Interpretive Summary: Phosphorus (P) is a leading cause of water quality degradation in many fresh water systems. Although substantial progress has been made in understanding the fate and transport of P from nonpoint agricultural sources based on measures of total P and orthophosphate-P, a comprehensive understanding of P dynamics is hampered by our inability to characterize and quantify organic P forms. We compared several current analytical approaches for measuring organic P and developed a new approach using mass spectroscopy to characterize and quantify phytate, a commonly occurring organic P form found in manures and soils. Furthermore, we were able to characterize forms of phytate in soils that have been stabilized to some degree by reaction with various cations. Improved analytical tools for characterizing organic P forms will lead to a better understanding of the complex interactions between P and soils that affect P losses in runoff and leachate and subsequent environmental impacts on water quality.

Technical Abstract: The favored method of organic P identification over the last few decades has been 31P NMR. While this technique has the distinct advantage of speciating the organic P fraction, it has a relatively poor detection threshold (0.05 mg/ml), which typically limits 31P NMR to qualitative or confirmative applications.

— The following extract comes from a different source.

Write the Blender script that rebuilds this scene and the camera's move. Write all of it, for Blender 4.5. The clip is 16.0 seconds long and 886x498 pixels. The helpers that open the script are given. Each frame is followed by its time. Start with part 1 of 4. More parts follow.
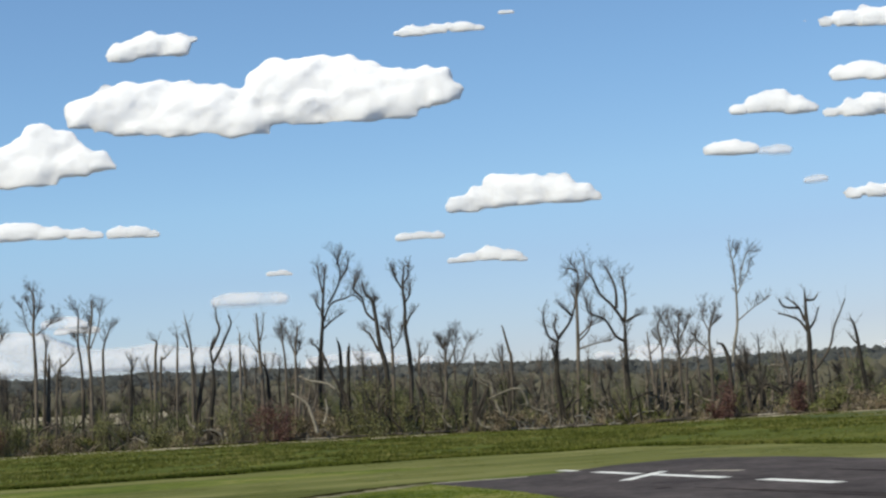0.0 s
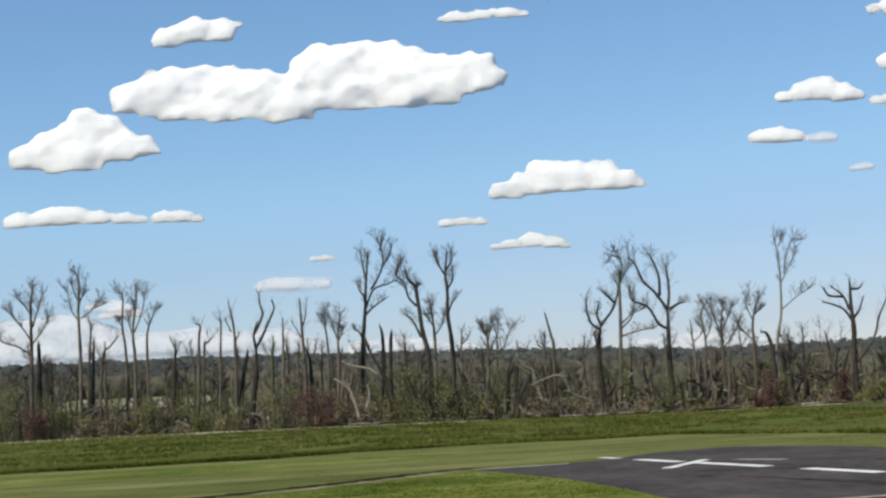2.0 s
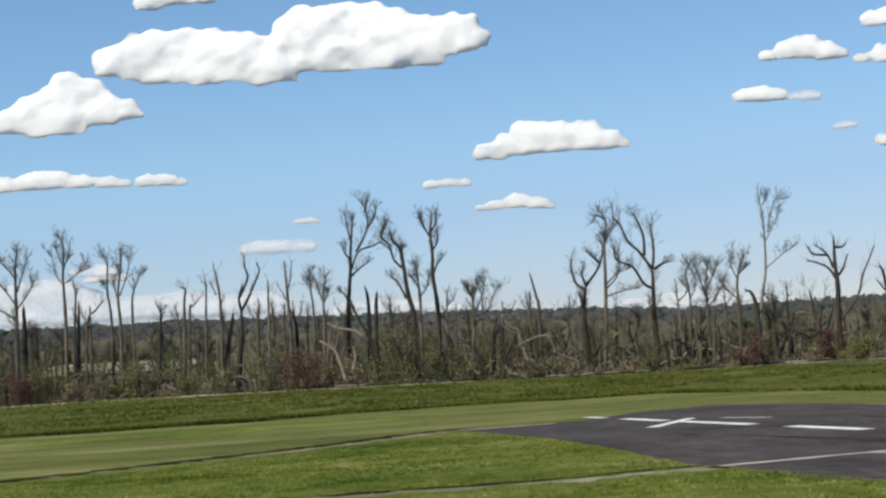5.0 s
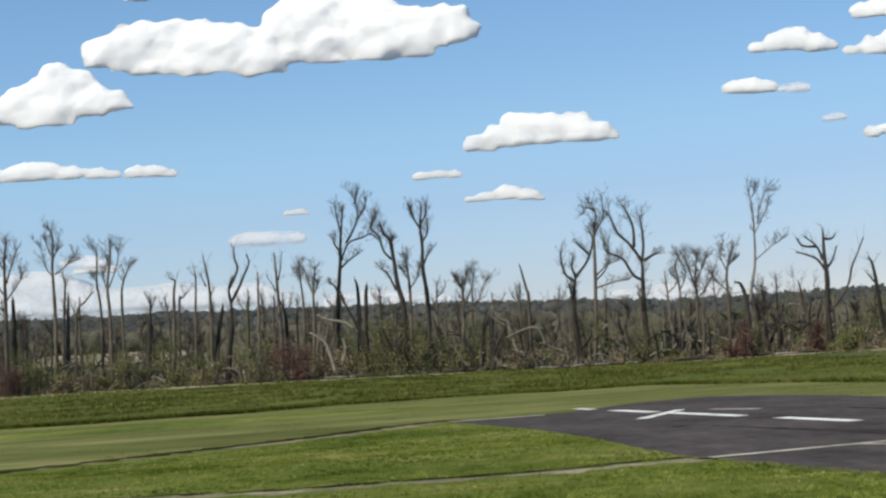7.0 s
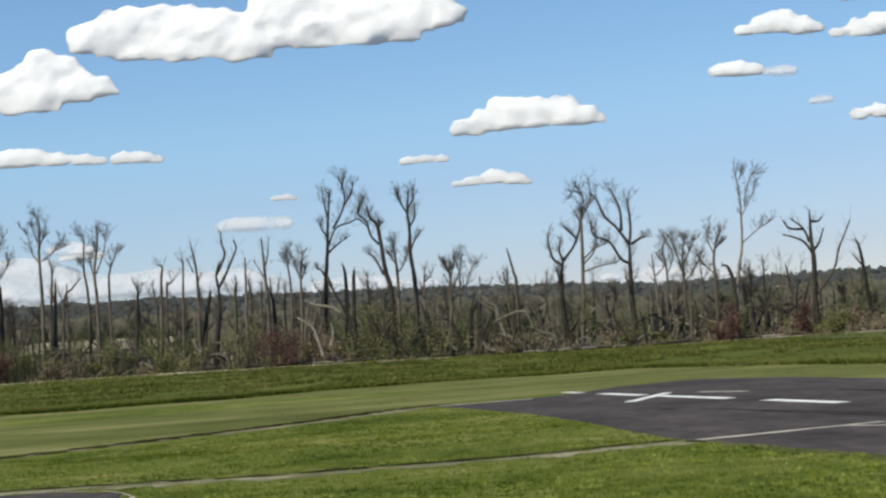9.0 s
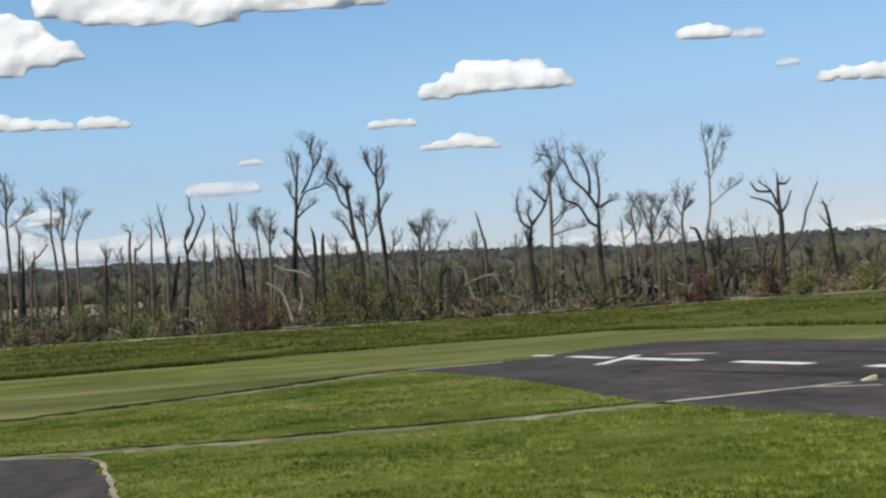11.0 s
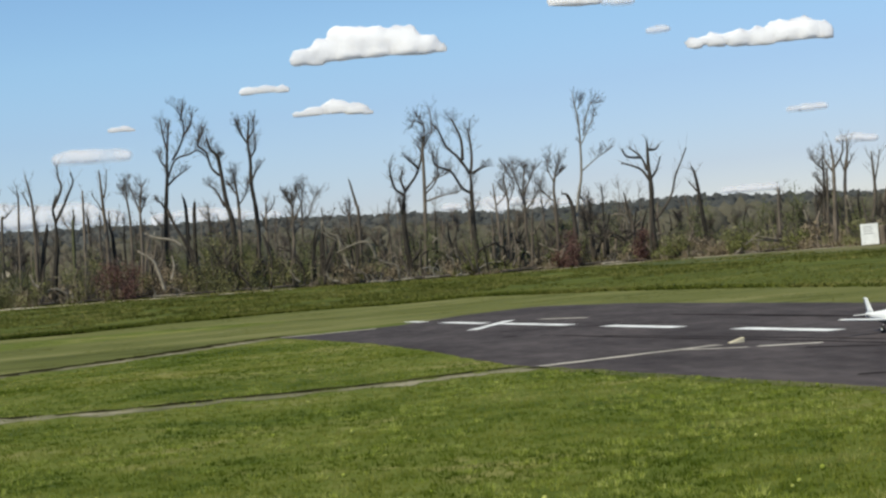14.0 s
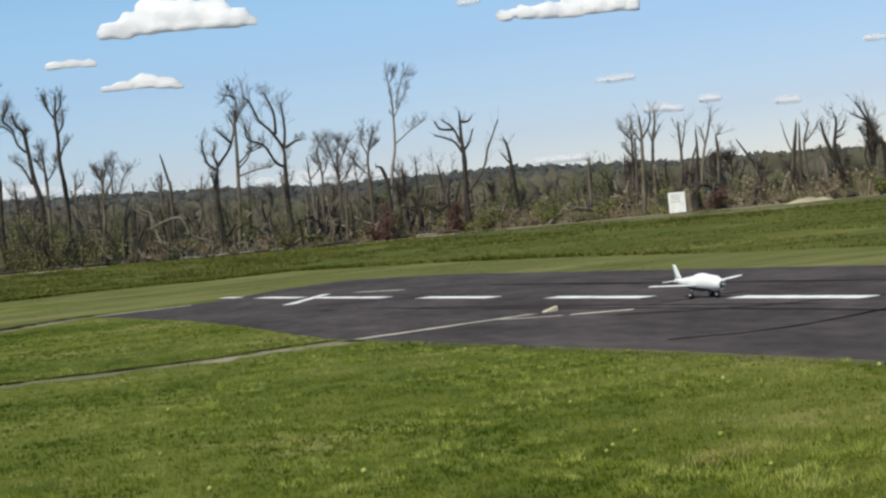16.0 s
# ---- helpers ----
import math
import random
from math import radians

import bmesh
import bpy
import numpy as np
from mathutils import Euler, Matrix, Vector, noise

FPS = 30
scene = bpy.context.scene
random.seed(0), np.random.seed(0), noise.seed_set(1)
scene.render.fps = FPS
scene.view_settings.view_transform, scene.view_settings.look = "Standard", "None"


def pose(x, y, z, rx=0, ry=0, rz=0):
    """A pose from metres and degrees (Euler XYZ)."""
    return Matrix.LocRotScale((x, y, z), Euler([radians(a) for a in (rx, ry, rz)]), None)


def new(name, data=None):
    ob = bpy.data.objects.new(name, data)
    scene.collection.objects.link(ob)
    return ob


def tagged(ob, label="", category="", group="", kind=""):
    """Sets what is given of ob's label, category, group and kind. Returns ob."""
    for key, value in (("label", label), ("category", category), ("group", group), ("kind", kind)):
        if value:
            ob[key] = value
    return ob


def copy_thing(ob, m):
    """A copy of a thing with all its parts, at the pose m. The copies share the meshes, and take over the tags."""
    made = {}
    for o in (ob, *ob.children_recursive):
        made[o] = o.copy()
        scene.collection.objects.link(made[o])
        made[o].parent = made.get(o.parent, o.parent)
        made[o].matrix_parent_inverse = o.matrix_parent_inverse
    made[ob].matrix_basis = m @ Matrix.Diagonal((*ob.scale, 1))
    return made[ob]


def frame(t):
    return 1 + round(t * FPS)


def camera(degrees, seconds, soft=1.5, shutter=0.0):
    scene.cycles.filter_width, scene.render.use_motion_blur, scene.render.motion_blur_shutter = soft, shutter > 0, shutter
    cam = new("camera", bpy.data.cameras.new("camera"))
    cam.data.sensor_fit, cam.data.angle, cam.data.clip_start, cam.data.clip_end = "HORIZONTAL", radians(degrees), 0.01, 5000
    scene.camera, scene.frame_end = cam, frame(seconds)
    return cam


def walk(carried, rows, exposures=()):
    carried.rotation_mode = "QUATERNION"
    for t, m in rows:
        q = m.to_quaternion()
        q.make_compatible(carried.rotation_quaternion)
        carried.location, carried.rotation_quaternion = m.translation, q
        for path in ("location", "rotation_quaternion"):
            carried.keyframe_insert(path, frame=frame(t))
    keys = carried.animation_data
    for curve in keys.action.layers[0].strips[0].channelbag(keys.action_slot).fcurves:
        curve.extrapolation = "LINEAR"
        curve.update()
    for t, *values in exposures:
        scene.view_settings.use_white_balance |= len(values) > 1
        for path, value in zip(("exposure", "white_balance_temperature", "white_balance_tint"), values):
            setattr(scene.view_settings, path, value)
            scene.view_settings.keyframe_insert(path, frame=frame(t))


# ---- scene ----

Additionally, ICP and colorimetry have been used in tandom as an indirect determination of organic-P by way of subtracting the colorimetric inorganic fraction from the determination of total P by ICP. Amongst these methods, there are also a number of chromatographic techniques that have been reported, however typical detectors (UV or conductivity) have been relatively unsuccessful at quantifying phytate. More recently, the increasing availability of high-resolution, accurate mass spectrometers has made the selective quantitation (single µg/l or lower) of many organic P species possible. Together, these techniques give a reliable overview of what properties are contributing to organic P processes in soils. Several extracts (Mehlich-3, NaOH-EDTA, and Mehlich-3 followed by NaOH-EDTA) were chosen to test on a variety of soils from various areas, which have a range of total P concentrations and different land uses. Soils from the Delmarva Peninsula in Maryland, Northeastern Arkansas, Saskatchewan, and Prince Edward Island were analyzed for phytate and other organic P. Beyond the question of phytate concentration, the goal was to look at how pH and different cations (Al with respect to Alum treatment, and Ca with respect to general soils) stabilize phytate and its stereoisomers in soil. Furthermore, are other related organic P compounds affected by the same stabilizing processes, and how do these affect the ability of the extraction to reliably extract them. We will also show the distribution of phytate isomers (sycllo, neo, chiro) found naturally in soil and attempt to correlate these with a stabilizing factor such as cations. While different extracts show different P forms (especially different levels of phytate), it also shows that organic P is not extracted from these different soils equally. This definitely suggests that care needs to be used when interpreting extraction analyses with ICP.